The Vultee BT-13
On the sizable stage of US WW2 military aviation, the Vultee BT-13 Valiant sits quietly in the background. While a fair amount of this is due to the fact that she is a trainer, HOW she trained pilots doesn’t exactly help. A humble creature by design, she didn’t possess the almost romantic flying machine lines of the Stearman that an aviation cadet got his or her first solo in during Primary Flight Training. Nor did she have the then sizzling performance (for a WW2 trainer anyways) of the Texan, a plane used in Advanced Flight Training that many a cadet earmarked for a single engine aircraft looked forward to for cranking out some seriously fun aerobatics. Saddled with a training mission sandwiched between the two, the BT-13 was a learn-the-fundamentals machine, not likely to get the blood pounding as it served to teach you what amounted to crucial yet mundane particulars of flying.
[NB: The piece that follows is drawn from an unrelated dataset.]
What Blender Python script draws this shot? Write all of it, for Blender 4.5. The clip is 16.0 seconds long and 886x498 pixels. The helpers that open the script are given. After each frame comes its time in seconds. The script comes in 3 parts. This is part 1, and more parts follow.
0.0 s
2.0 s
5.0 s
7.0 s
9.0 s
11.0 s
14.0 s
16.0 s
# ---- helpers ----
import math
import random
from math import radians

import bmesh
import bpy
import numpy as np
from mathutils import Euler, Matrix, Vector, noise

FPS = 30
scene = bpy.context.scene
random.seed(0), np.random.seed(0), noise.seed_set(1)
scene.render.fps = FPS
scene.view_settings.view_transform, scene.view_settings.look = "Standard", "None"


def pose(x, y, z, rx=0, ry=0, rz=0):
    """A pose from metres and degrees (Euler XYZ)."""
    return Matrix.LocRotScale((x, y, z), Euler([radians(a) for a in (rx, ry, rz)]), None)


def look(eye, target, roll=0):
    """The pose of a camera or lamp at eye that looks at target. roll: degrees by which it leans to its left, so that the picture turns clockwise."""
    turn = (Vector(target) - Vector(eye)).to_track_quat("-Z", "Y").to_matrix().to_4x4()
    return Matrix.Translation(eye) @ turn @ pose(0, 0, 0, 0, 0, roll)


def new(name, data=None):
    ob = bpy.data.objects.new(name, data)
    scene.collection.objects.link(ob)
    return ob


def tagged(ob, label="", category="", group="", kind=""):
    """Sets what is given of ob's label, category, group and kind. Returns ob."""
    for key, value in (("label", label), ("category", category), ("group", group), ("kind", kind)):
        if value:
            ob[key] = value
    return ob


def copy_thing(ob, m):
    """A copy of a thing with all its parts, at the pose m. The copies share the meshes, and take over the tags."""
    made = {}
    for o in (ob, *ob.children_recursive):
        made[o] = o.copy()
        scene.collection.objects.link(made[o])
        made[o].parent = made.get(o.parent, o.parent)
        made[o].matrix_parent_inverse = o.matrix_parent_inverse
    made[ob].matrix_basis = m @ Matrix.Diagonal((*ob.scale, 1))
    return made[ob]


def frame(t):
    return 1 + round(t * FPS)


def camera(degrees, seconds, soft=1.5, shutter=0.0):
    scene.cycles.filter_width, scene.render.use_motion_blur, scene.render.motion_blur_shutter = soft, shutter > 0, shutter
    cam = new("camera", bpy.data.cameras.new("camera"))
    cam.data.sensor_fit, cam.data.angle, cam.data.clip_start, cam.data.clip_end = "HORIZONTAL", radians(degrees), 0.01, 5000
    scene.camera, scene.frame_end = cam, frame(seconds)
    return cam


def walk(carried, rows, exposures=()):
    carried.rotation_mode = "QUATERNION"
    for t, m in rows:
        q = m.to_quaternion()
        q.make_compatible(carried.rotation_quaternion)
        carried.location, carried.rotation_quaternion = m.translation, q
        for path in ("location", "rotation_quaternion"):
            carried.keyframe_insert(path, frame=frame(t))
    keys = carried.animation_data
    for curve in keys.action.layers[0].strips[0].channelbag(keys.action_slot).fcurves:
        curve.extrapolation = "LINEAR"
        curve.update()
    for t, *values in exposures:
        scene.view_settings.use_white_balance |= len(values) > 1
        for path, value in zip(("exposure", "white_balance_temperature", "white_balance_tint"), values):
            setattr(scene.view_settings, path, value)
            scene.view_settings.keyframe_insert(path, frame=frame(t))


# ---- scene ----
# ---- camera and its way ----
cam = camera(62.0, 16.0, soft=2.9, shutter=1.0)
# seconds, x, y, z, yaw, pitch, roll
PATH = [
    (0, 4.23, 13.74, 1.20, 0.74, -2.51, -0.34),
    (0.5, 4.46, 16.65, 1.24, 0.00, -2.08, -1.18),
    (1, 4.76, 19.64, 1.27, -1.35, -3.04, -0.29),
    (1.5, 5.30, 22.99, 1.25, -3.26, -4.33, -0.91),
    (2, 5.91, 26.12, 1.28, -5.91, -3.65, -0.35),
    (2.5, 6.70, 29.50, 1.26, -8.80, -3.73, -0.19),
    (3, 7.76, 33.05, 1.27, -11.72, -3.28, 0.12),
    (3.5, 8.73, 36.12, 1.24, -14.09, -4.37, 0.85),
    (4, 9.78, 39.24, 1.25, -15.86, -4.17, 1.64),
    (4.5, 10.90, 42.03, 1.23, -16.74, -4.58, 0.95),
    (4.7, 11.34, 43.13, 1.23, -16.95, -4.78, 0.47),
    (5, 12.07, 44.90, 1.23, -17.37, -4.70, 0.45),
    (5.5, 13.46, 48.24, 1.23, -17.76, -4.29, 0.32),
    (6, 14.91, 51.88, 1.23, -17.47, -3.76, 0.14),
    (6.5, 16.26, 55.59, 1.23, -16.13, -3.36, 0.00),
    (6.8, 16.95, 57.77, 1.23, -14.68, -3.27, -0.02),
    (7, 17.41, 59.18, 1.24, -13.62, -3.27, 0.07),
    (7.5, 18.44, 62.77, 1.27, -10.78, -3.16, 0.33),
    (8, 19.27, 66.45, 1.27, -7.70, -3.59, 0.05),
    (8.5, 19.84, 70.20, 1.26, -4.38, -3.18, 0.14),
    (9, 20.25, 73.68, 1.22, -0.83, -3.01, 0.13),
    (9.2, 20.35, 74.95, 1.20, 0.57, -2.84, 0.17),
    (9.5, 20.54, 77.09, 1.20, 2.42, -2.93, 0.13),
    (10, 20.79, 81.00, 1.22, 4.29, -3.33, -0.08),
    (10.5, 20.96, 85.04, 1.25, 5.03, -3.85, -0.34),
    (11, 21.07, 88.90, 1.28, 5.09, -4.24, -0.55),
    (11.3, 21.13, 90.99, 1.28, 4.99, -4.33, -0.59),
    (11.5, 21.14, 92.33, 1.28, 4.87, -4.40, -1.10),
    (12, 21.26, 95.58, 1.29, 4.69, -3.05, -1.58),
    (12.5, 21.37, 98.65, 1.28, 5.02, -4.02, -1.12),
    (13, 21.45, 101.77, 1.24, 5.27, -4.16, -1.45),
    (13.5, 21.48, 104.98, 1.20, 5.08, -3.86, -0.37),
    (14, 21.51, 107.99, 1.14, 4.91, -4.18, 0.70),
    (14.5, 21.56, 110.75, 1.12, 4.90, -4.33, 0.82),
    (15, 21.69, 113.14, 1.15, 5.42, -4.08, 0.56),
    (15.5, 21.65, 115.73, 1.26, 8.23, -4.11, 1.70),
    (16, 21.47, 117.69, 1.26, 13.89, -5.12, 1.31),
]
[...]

More than the other two, it was a two-seat classroom with wings.
28’ long and 42’ from wingtip to wingtip, the Vultee BT-13 strikes more than a passing resemblance to its North American sibling (in fact, those dimensions of the two aircraft are almost identical down to the inch)! Both were tail draggers that had the tandem seating that put the instructor behind his/her trainee charge under a greenhouse canopy. But that’s where the similarities end. The Valiant was a fixed gear aircraft that was equipped with a Prat & Whitney R985 Wasp Jr power plant that put out 450 hp, a full quarter less than the AT-6s. As a result, the BT-13 trails behind her retractable gear counterpart in the performance department by a fair margin.
Not that it matters much when you factor in her mission. The Vultee’s main missions were transitioning the cadet to a heavier aircraft, give him or her a more powerful engine with a two position propeller that had to be managed properly, introduce the fledgling pilot to radios, and providing a full suite of instruments with which the airedale had to use to not only navigate with, but to fly without outside visual references. With that curriculum in mind, the Valiant was an outstanding platform, rocksteady in the air, not so fast as to where the plane was likely to get ahead of the cadet, and rather docile on the ground.
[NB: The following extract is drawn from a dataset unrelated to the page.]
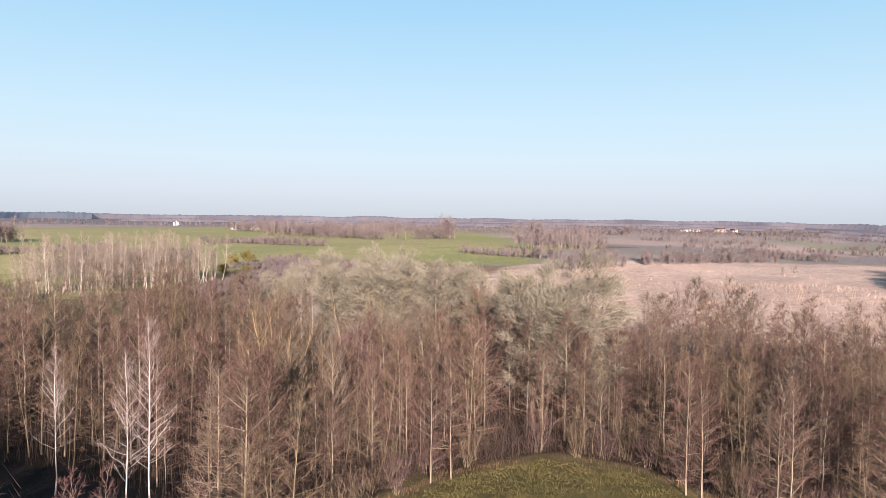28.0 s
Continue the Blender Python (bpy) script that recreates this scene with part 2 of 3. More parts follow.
# ---- growing trees ----
def grow(seed, height, radius, crown_from, spread, rise, n1, n2, n3, twig=0.02, twig_len=0.7, stems=1, lean=0.0, top=0.15, droop=0.0, wave=0.02, sides=6, power=0.9, shape=1.5, low=0.55, gap=0.0):
    """One leafless tree: stems, three orders of branches. Returns the trunk mesh, the crown mesh and twig places."""
    rg = np.random.default_rng(seed)
    trunk, crown, tips = Mesh(), Mesh(), []
    for s in range(stems):
        az = rg.uniform(0, 2 * np.pi) if stems == 1 else 2 * np.pi * (s + rg.uniform(-0.3, 0.3)) / stems
        ln = lean * rg.uniform(0.35, 1.0)
        hgt = height * (1 if s == 0 else rg.uniform(0.75, 1.0))
        k = np.linspace(0, 1, 9)
        out = np.array([math.cos(az), math.sin(az)])
        pts = np.zeros((9, 3))
        pts[:, 2] = hgt * k * math.cos(ln * 0.6) - 0.15 * (k == 0)
        bow = hgt * math.sin(ln) * (0.75 * k + 0.25 * k * k)
        pts[:, :2] = out * bow[:, None] + np.cumsum(rg.normal(0, wave * hgt / 9, (9, 2)), 0) * (k > 0)[:, None]
        if stems > 1:
            pts[:, :2] += out * (radius * 1.2 + gap * rg.uniform(0.5, 1.2))
        rad = radius / math.sqrt(stems) * (1 - 0.93 * k**power)
        rad[0] *= 1.35
        trunk.tube(pts, rad, sides)
        m1 = max(3, int(n1 / stems))
        fr = crown_from + (1 - crown_from) * (np.arange(m1) + rg.uniform(0, 1, m1)) / m1 * 0.985
        for i, f in enumerate(fr):
            p0 = np.array([np.interp(f, k, pts[:, c]) for c in range(3)])
            a = i * 2.4 + rg.uniform(-0.5, 0.5)
            q = (f - crown_from) / (1 - crown_from)
            ln1 = height * spread * (1 - (1 - top) * q**shape) * rg.uniform(0.7, 1.1) * min(1.0, low + q * 3)
            up = rise[0] + (rise[1] - rise[0]) * q + rg.normal(0, 0.12)
            d = np.array([math.cos(a) * math.cos(up), math.sin(a) * math.cos(up), math.sin(up)])
            u = np.linspace(0, 1, 3)
            bp = p0 + d * (ln1 * u)[:, None]
            bp[:, 2] += (0.16 * ln1 * u**2) * (1 - 2.5 * droop)
            bp[1:] += rg.normal(0, 0.06 * ln1, (2, 3)) * u[1:, None]
            r0 = max(0.01, min(np.interp(f, k, rad) * 0.55, 0.010 * ln1 + 0.010))
            crown.mat = 0
            crown.tube(bp, r0 * (1 - 0.75 * u), 3)
            crown.mat = 1
            m2 = max(2, int(n2 * (0.5 + 0.5 * ln1 / (height * spread))))
            w = rg.uniform(0.08, 1.0, m2) ** 0.75
            sp = np.stack([np.interp(w, u, bp[:, c]) for c in range(3)], 1)
            sd = unit(unit(d) * 0.9 + rg.normal(0, 0.62, (m2, 3)) + [0, 0, 0.25 - droop])
            sl = (0.34 * ln1 * (1.15 - 0.6 * w) + 0.2) * rg.uniform(0.6, 1.2, m2)
            crown.slivers(sp, sd * sl[:, None], max(0.012, r0 * 0.3), rg)
            m3 = n3
            v = rg.uniform(0.1, 1.0, (m2, m3))
            tp = (sp[:, None] + sd[:, None] * (sl[:, None] * v)[..., None]).reshape(-1, 3)
            td = unit(np.repeat(sd, m3, 0) * 0.8 + rg.normal(0, 0.6, (m2 * m3, 3)) + [0, 0, 0.2 - 2 * droop])
            tl = twig_len * (0.45 + 0.55 * ln1 / (height * spread)) * rg.uniform(0.5, 1.2, m2 * m3)
            crown.slivers(tp, td * tl[:, None], twig, rg)
            tips.append(tp + td * tl[:, None] * 0.7)
    return trunk, crown, np.concatenate(tips)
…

Of course, the plane did have its vices. Under certain engine and prop speed combinations, the airframe shook noticeably, so much so that the plane earned the moniker “Vultee Vibrator” by those who flew it. Additionally, the plane had a notable characteristic of entering a spin when stalled – pilots were wary of this and knew to be quick on the recovery-ball lest one of the wings tucked in as the nose dropped. It was completely aerobatic, one just needed a lot of vertical room for such antics, not to mention a fair amount of time to regain altitude lost in such maneuvers.
During the war, over 7,800 BT-13s were produced by Downey Aircraft and its contractors all around the country. In fact, so popular was the aircraft that there was actually a time when the engine contractor Prat & Whitney could not keep up with the demand for the R985 engine, the plane’s designed power plant; a further 1,600 airframes using the Wright R975 engine rolled off the assembly lines under the designation BT-15.
Despite its success, in the final months of WW2, the USAAF and USN/USMC deemed the Valiant a bit of an excess in the overall pilot training program. With so much experience learned over the years, the program was changed to where the Texan took over the Valiant’s curriculum. Quite suddenly, thousands of BT-13s found themselves out of a job. And when the war ended, many of those Vultees found their way into private hands, where most of them had their fairly compatible engines lopped off for use by Stearman crop dusting pilots who wanted more performance out of their biplanes.